Oh, Baby, Baby, It’s a Wild Hunt

I was thinking of addressing some Germanic mythology today, and looked at the introduction that the Brothers Grimm wrote for their fairy tale collection for possible inspiration. It turns out that I already discussed several of the mythological figures mentioned therein, including Sigurd, Baldur, and Loki. Harald the Fair-Haired might make for an interesting study, but since he was an actual person (albeit one with a lot of legends associated with him), he’s probably best saved for another day. One reference I came across that I didn’t know about previously was to “the old myth about the true and false Bertha,” which the Grimms compare to the tale of the goose girl. Bertha, also known as Berchta or Perchta, was a German goddess who was downgraded to a spirit or witch once Christianity took hold.

The “true and false Bertha” apparently refers to the fact that she has two different aspects, one young and beautiful with a white complexion (like Snow White, as the Grimms themselves point out), and one old and worn. She is associated with animals and with domestic tasks like spinning, and is often described as having a large goose foot.
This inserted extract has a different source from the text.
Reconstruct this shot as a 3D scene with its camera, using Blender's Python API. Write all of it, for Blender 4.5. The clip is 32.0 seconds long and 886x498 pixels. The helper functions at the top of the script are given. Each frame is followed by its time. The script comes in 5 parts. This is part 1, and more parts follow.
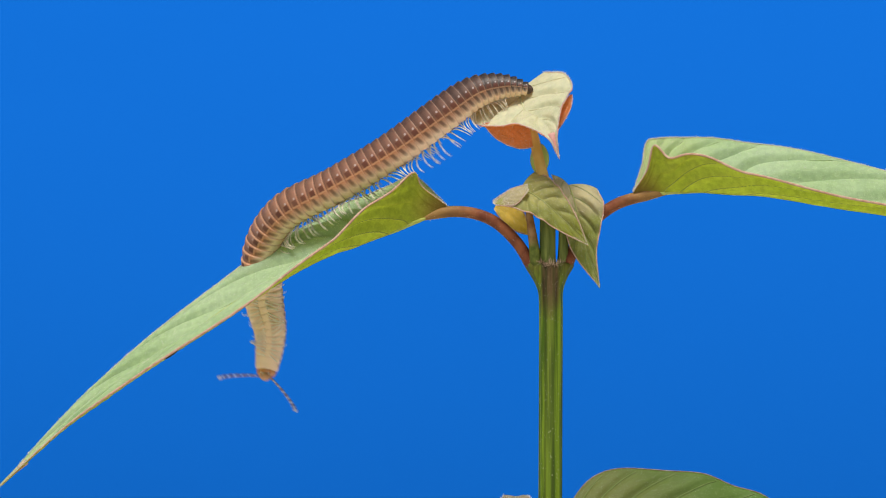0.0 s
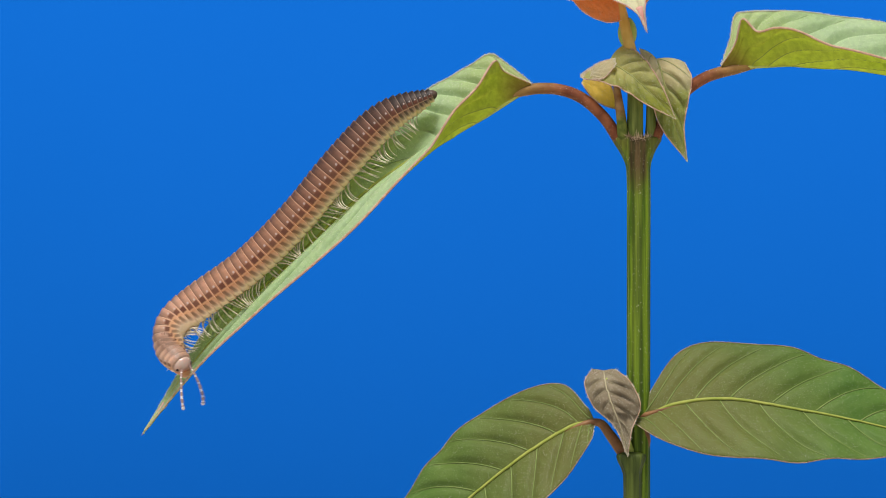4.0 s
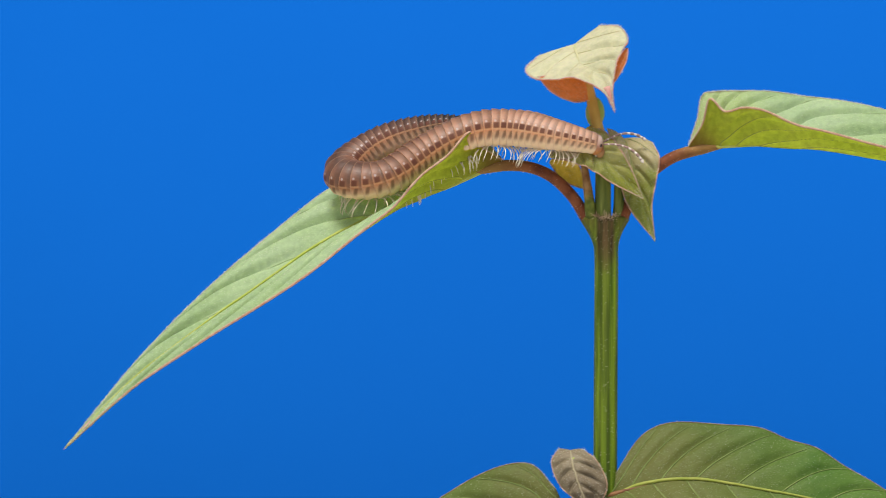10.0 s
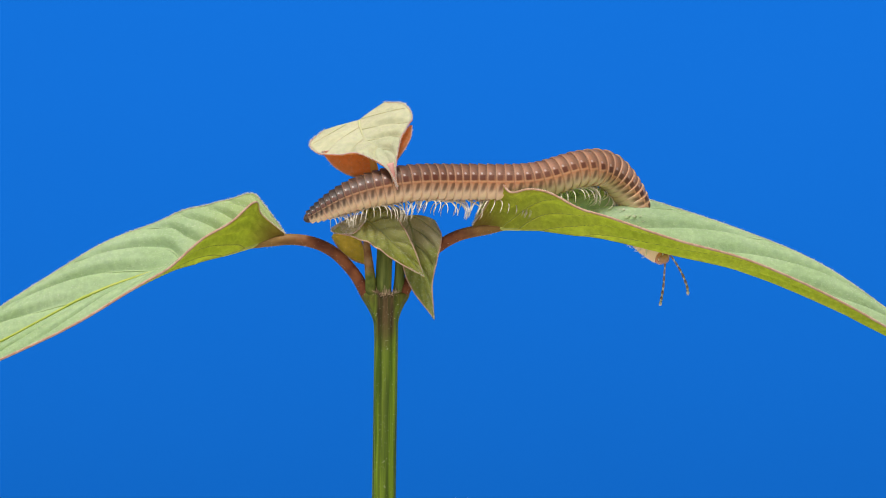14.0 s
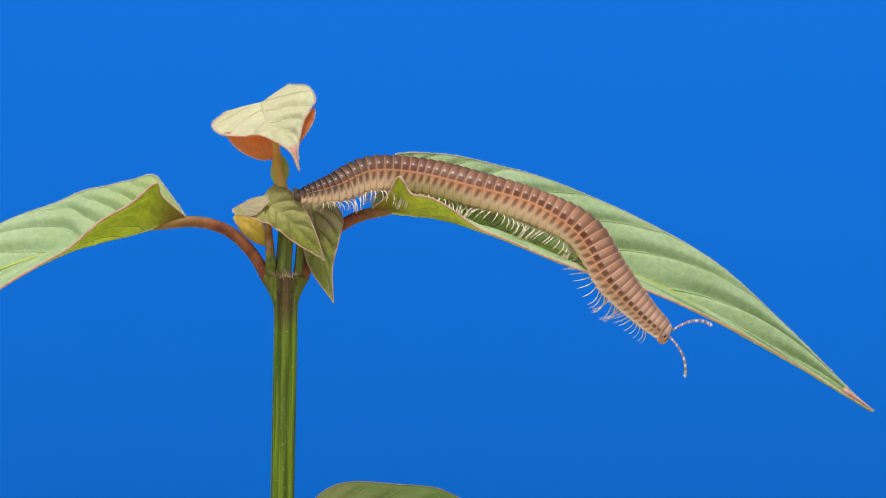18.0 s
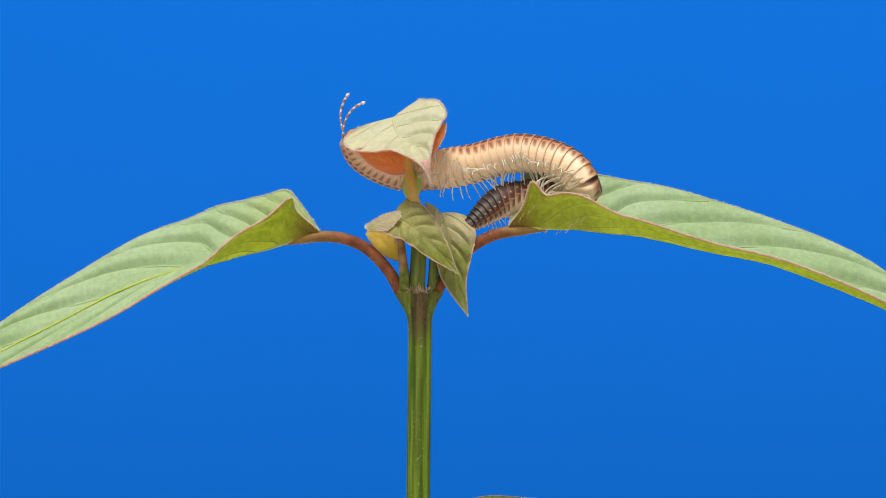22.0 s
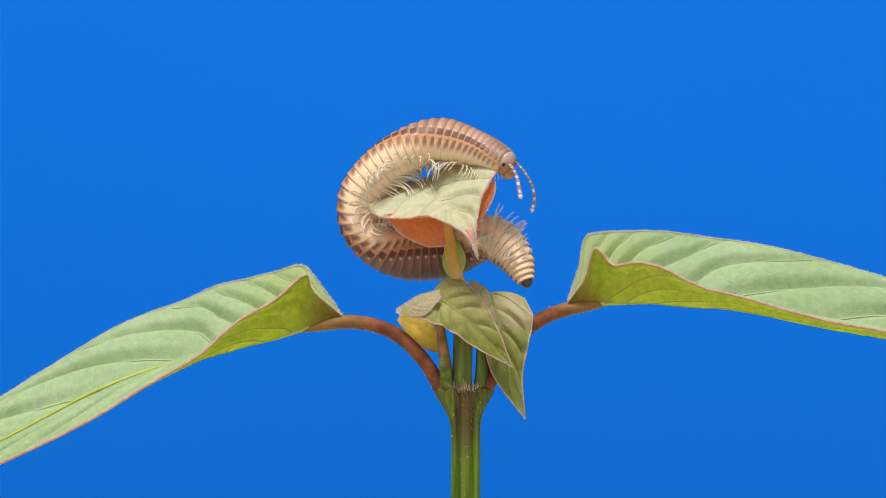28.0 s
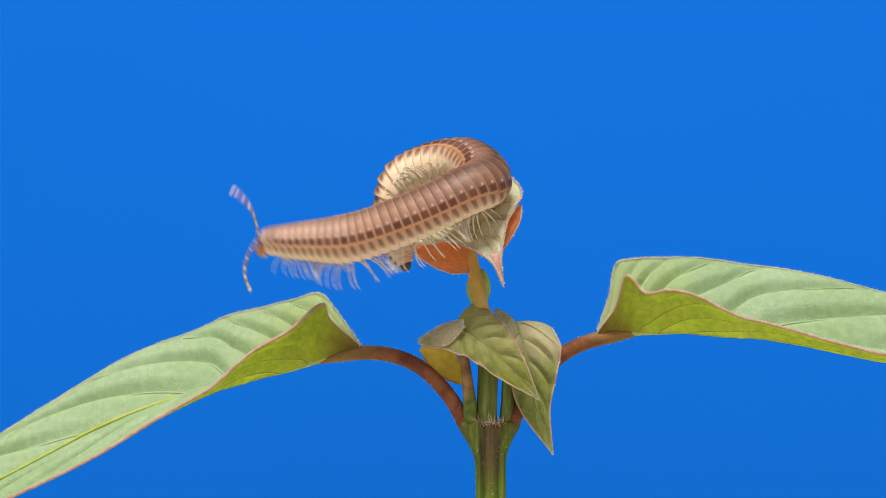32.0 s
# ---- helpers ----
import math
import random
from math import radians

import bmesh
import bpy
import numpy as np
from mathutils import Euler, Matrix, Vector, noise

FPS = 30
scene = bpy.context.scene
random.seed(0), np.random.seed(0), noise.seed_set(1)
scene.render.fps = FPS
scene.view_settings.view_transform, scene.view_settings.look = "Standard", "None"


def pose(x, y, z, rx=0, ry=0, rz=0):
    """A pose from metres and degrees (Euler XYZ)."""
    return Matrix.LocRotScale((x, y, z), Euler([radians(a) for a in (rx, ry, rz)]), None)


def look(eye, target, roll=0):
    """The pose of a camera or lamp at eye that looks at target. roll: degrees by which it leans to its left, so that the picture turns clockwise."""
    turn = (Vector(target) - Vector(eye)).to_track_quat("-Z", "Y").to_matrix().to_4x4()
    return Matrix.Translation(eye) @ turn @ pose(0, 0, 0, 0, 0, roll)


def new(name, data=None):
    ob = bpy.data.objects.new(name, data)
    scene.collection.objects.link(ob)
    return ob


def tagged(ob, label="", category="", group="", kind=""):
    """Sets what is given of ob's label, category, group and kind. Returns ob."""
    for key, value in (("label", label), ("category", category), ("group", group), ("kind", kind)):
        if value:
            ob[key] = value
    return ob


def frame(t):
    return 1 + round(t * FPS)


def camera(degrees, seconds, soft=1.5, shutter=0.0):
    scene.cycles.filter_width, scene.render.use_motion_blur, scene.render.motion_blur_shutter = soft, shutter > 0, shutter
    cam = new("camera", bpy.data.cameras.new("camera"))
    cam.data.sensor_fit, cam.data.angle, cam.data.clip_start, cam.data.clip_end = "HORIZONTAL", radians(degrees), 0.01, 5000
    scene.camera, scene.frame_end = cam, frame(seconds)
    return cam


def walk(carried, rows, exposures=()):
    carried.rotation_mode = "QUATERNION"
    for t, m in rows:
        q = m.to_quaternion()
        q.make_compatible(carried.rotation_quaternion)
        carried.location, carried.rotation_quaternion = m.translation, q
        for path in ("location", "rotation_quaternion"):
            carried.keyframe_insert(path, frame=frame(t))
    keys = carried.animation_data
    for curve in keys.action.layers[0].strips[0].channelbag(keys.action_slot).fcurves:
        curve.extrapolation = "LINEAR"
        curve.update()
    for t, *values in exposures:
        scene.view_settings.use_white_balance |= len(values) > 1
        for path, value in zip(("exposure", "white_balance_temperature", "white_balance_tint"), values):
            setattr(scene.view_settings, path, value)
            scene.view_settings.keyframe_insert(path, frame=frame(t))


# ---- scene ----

Her feast day was in January, and everyone was required to eat fish and gruel for dinner then, or she would cut their bellies open and fill them with straw. This festival eventually came to be tied in with Christmas, and she was regarded as a figure similar to Santa Claus, or perhaps more accurately the dark figures who either accompany or replace Santa in some European cultures, like the Krampus or Befana.

She’ll give gifts to people who have been good, but those who haven’t don’t simply receive coal or a switching. No, she does the belly-cutting thing with them as well. This is one woman whose bad side you don’t want to be on. Fortunately, it shouldn’t be too hard to outrun someone with only one foot, right?


Perchta is also sometimes identified as the leader of the Wild Hunt, a European myth about a group of ghostly huntsmen on horses and ferocious hounds that occasionally makes an appearance to someone, pretty much always being a bad omen. It’s not entirely clear what they’re hunting for, but their quarry is sometimes identified as a boar, sometimes a troll, and sometimes a human woman. It seems that the earliest references to this apparition make the riders spirits of the dead under the leadership of Odin, mounted on his steed Sleipnir.

As the idea spread across cultures, a large variety of figures came to be identified as the leader in place of Odin. Perchta was one of them, as were Gwydion fab Don, Gwynn ap Nudd, Krampus, Knecht Ruprecht, the Devil, King Arthur, Charlemagne, and even Sir Francis Drake. In England, the leader was sometimes identified as Herne the Hunter, the antlered ghost of the royal game warden of Windsor Forest.

Due to his antlers, he might be an updated version of the god Cernunnos for the Christian age. Sometimes the hunters are ghosts and other times fairies, although there isn’t always much of a distinction between the two in the mythology of the British Isles.